新興写真という名称は、フォトタイムス社の木村専一が中心となって1930年に結成した「新興写真研究会」、および、創刊した『新興写真研究』に由来するとも言われている。
又、1931年に開催された「独逸国際移動写真展」(ドイツにおける「Film und Foto」展の「写真部門」の一部が日本に巡回した企画)が、極めて強い影響を日本の写真界に与え、日本における新興写真の普及を、著しく押し進めた。
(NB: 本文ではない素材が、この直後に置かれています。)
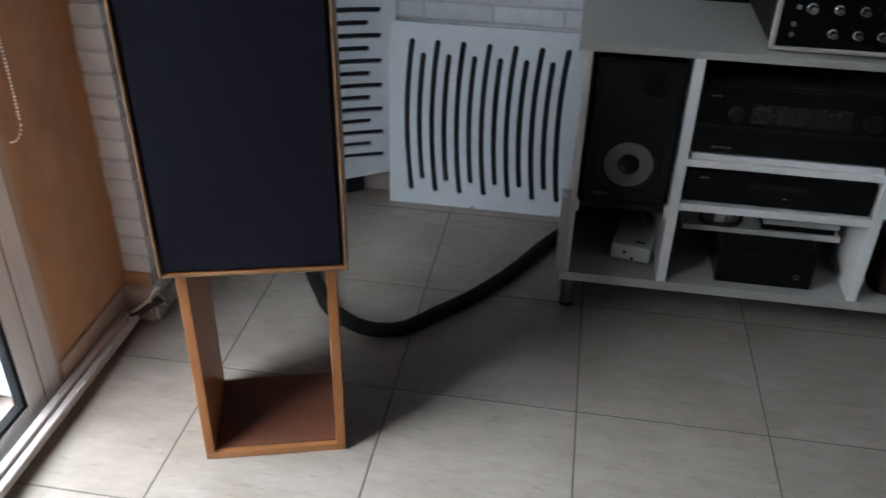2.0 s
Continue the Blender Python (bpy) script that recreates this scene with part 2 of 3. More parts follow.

新興写真は、基本的には、絵画とは異なる写真独自の表現を追及するという意味において、ピクトリアリスム(芸術写真)と決別するものであり、思想的にもストレートフォトグラフィに近い。この流れにおける、日本における具体的な写真家としては、堀野正雄、渡辺義雄、大久保好六などを挙げる事ができ、近代礼賛、機械美学の提唱、都市や社会性の重視、報道写真との近接性などを特徴として挙げられる。しかし、新しい写真表現を求めるという意味で、その範囲はストレートフォトグラフィよりも広く、特に、モホリ=ナジを中心とするバウハウスの写真傾向は当然に含まれ(フォトグラム、フォトモンタージュ等の技巧を用いる傾向、構成主義を応用する傾向も含む)、顕微鏡や望遠鏡等を用いる科学写真すら含めて考える事が出来る。その点において、ストレートフォトグラフィと同じものとはいえない。この傾向における、日本の具体的な写真家としては、中山岩太、小石清、安井仲治などが挙げられる。この傾向については前衛写真への近接性があり、平井輝七なども、この流れに入るという事も出来る。
新興写真を体現した雑誌として「光畫(光画)」(1932年-1933年。同人は、野島康三、中山岩太、木村伊兵衛、2号から伊奈信男)、写真集として堀野正雄「カメラ・眼×鉄・構成」(1932年)、が挙げられる。